EXERCISE DESCRIPTION
Leaving out every picture, copy the lines of the data exactly, from the first through the line containing "segs, tips = [], []".

Start of INFORMATION PROVIDED

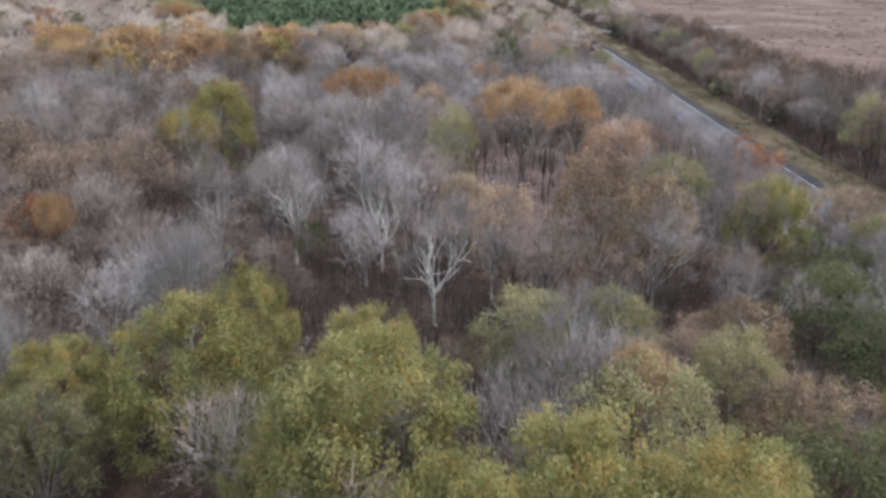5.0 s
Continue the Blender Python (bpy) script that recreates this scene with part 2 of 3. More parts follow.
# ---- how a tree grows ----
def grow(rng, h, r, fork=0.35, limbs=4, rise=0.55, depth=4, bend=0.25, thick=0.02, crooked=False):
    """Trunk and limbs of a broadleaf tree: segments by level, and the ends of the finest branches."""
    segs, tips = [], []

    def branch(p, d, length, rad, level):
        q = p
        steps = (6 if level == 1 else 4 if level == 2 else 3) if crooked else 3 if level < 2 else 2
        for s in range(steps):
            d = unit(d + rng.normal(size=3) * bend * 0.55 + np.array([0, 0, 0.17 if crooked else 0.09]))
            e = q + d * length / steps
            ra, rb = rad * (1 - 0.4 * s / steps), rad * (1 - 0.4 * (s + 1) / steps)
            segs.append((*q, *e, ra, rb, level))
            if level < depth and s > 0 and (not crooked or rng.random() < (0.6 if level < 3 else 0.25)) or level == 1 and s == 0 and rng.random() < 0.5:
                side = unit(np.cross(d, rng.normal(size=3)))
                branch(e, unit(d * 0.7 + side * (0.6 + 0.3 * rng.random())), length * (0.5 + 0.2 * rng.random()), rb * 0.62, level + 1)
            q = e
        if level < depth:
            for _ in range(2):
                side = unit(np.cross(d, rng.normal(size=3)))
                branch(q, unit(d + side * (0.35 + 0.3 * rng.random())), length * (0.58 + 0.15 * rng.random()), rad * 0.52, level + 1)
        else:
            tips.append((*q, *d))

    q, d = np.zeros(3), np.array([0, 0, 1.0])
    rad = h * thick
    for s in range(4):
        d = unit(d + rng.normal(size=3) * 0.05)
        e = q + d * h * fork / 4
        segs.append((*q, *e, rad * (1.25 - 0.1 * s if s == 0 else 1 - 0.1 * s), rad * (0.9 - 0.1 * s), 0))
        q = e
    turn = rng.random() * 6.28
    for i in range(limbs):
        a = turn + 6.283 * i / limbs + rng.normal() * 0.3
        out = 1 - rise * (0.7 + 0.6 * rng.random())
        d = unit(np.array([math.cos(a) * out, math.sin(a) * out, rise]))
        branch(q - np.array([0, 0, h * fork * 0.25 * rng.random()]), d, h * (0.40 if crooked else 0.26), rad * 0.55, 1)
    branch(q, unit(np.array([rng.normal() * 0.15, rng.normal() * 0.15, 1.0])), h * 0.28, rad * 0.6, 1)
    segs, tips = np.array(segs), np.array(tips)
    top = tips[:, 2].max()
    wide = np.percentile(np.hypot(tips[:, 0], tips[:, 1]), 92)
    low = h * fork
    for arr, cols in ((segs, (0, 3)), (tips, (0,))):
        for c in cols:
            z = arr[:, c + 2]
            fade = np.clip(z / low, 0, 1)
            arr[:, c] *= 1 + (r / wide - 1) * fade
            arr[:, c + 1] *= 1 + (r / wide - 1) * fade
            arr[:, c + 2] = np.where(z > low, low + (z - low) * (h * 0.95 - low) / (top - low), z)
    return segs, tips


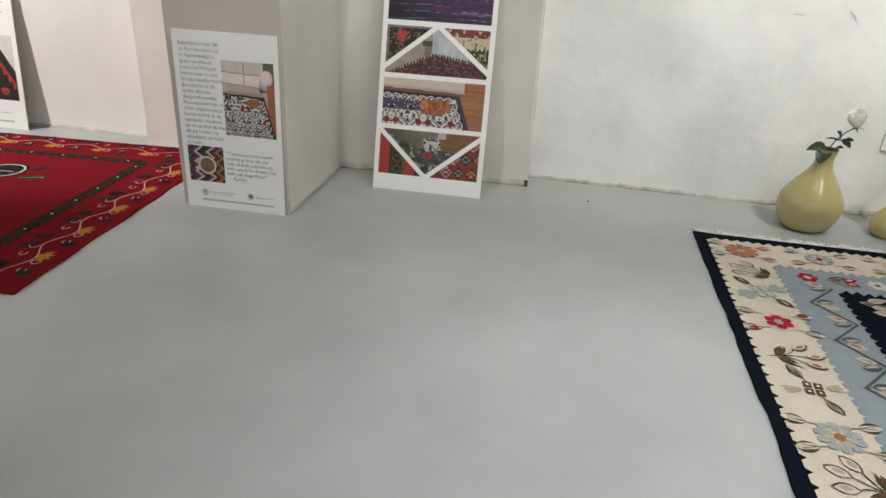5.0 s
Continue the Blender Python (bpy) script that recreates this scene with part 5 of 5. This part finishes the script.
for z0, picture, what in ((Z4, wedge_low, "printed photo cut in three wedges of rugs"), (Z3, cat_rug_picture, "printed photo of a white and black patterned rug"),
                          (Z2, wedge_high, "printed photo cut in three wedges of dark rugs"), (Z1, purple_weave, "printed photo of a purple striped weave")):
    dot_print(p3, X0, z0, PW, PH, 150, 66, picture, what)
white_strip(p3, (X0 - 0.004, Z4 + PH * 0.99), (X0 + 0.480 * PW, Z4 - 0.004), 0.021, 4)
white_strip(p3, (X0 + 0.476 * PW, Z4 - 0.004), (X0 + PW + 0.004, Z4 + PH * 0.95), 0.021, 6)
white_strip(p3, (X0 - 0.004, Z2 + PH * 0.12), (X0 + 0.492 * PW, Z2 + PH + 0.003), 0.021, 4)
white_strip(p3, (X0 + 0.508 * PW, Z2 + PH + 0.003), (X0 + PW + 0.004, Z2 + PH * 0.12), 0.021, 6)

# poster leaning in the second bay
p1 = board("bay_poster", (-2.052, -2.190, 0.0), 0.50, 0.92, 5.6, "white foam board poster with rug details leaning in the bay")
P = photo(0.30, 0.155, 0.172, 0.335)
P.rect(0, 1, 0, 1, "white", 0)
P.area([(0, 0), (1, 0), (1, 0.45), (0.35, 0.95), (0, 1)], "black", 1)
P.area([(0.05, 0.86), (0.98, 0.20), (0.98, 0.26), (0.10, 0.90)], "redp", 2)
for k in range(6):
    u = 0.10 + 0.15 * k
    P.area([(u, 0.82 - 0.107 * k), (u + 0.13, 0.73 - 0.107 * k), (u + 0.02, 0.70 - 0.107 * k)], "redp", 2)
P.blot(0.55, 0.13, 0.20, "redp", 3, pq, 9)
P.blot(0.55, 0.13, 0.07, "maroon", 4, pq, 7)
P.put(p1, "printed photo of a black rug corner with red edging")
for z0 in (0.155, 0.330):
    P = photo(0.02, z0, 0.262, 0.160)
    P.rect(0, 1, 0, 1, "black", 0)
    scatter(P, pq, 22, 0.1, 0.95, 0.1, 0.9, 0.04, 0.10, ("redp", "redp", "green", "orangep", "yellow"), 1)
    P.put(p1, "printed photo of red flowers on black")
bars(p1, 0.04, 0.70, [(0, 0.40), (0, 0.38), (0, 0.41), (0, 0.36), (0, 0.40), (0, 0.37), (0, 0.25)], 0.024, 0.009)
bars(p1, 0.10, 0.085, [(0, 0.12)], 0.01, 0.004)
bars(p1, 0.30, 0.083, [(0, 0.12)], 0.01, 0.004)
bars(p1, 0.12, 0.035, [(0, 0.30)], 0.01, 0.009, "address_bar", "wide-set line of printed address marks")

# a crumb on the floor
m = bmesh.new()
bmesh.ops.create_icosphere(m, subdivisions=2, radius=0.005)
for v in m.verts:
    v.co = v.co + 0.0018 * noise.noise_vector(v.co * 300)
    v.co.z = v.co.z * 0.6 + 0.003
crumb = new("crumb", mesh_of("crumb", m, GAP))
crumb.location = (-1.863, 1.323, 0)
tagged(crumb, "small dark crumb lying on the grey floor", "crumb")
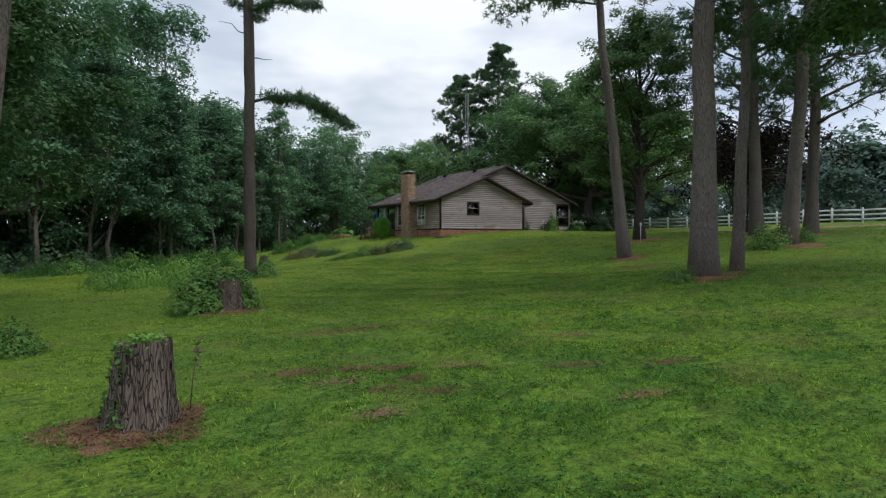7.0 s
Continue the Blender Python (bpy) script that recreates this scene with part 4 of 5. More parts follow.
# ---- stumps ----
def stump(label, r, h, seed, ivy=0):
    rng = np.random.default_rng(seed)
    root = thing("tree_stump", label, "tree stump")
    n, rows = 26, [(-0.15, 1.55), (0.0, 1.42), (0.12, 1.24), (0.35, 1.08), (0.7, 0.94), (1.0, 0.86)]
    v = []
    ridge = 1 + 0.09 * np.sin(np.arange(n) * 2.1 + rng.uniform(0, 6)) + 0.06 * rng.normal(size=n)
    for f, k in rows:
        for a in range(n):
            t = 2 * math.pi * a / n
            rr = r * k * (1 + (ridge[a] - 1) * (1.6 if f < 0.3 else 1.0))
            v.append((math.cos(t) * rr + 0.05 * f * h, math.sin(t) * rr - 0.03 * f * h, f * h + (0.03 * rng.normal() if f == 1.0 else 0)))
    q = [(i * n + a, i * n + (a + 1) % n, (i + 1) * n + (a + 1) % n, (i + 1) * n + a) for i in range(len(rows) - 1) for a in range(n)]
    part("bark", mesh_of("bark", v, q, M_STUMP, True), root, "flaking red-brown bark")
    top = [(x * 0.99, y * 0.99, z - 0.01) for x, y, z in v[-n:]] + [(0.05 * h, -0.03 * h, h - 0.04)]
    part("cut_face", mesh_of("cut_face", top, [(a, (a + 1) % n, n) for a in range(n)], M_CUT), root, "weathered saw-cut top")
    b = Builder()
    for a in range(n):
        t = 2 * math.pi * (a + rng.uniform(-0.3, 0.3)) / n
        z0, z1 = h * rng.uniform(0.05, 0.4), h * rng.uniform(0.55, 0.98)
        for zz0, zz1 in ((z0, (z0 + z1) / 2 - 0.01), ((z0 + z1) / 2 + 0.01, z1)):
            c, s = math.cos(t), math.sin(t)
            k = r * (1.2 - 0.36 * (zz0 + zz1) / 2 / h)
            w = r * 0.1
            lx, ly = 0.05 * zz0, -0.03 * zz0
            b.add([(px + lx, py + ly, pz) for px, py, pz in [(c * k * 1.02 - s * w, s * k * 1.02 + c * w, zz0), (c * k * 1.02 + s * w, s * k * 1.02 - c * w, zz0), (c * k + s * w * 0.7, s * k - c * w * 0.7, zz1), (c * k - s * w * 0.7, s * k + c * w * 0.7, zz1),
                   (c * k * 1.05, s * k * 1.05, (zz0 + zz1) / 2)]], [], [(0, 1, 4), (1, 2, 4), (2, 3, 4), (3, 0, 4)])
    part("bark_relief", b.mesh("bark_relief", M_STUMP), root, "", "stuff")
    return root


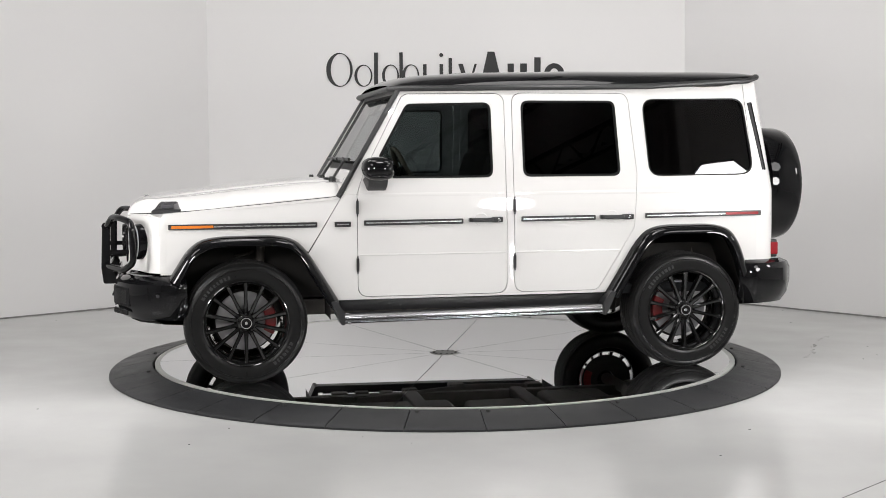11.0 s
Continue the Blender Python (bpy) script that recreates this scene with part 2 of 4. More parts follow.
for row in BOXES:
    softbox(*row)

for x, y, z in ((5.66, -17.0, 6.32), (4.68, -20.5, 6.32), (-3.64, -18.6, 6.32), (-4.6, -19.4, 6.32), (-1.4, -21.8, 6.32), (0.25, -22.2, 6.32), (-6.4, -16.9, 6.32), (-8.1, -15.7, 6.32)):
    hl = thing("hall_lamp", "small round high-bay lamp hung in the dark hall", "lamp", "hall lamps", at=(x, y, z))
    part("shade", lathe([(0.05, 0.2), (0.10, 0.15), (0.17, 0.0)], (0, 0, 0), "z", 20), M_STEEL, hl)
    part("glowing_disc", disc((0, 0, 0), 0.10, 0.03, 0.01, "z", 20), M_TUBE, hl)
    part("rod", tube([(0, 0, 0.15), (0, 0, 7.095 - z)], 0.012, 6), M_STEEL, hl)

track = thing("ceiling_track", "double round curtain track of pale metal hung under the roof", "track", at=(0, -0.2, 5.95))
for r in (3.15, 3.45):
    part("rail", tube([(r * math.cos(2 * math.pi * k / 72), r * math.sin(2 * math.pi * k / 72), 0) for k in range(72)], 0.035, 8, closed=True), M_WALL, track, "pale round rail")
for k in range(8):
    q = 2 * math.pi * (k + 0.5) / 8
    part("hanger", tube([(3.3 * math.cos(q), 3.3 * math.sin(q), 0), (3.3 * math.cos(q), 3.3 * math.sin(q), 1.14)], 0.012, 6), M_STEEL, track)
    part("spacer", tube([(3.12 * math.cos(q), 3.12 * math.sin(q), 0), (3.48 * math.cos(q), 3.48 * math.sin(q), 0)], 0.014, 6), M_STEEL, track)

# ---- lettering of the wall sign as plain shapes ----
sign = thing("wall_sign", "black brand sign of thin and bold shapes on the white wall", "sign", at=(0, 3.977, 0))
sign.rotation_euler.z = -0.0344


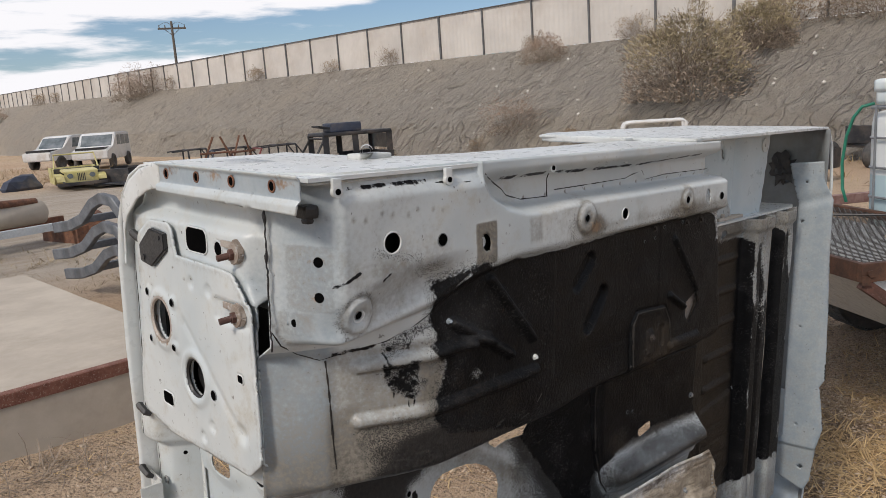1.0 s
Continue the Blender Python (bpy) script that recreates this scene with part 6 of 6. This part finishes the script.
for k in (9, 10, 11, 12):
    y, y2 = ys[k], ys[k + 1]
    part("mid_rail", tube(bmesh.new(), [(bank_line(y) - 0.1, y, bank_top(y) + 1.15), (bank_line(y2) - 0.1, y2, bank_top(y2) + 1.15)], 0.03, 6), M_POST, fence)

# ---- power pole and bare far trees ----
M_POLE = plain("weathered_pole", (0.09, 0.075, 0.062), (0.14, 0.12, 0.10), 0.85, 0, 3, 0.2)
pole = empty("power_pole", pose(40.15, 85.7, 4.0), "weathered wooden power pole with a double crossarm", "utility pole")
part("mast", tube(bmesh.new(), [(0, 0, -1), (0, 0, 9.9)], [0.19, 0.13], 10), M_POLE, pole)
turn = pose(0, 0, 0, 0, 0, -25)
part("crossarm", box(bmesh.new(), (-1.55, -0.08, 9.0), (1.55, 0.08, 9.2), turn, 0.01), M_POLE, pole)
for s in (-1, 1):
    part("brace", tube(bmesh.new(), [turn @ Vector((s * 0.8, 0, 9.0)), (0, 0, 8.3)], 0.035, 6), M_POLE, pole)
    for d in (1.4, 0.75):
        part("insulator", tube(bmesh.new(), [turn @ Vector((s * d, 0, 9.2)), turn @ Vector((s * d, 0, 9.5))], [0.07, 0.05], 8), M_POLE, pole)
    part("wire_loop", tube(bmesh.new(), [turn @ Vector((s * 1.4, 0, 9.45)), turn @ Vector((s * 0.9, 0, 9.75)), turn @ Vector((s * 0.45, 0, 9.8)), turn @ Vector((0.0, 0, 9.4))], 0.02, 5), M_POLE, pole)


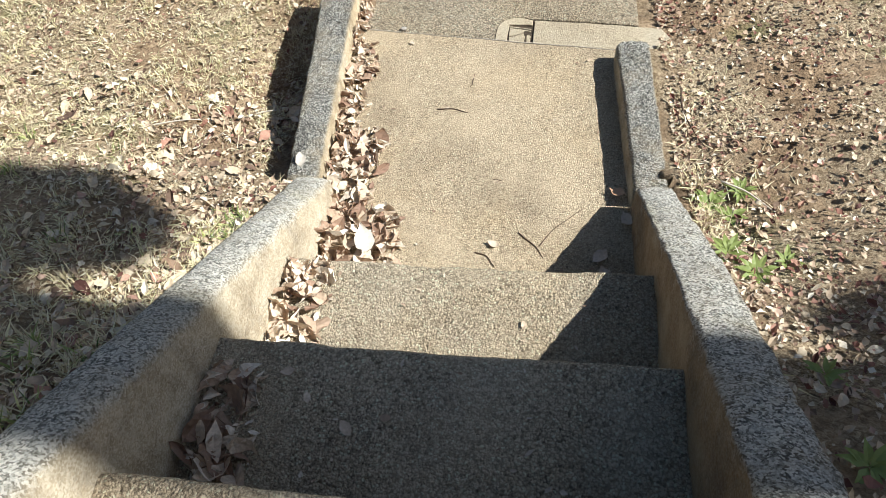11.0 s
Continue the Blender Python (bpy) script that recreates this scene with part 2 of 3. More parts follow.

End of INFORMATION PROVIDED

EXPECTED ANSWER
5.0 s
Continue the Blender Python (bpy) script that recreates this scene with part 2 of 3. More parts follow.
# ---- how a tree grows ----
def grow(rng, h, r, fork=0.35, limbs=4, rise=0.55, depth=4, bend=0.25, thick=0.02, crooked=False):
    """Trunk and limbs of a broadleaf tree: segments by level, and the ends of the finest branches."""
    segs, tips = [], []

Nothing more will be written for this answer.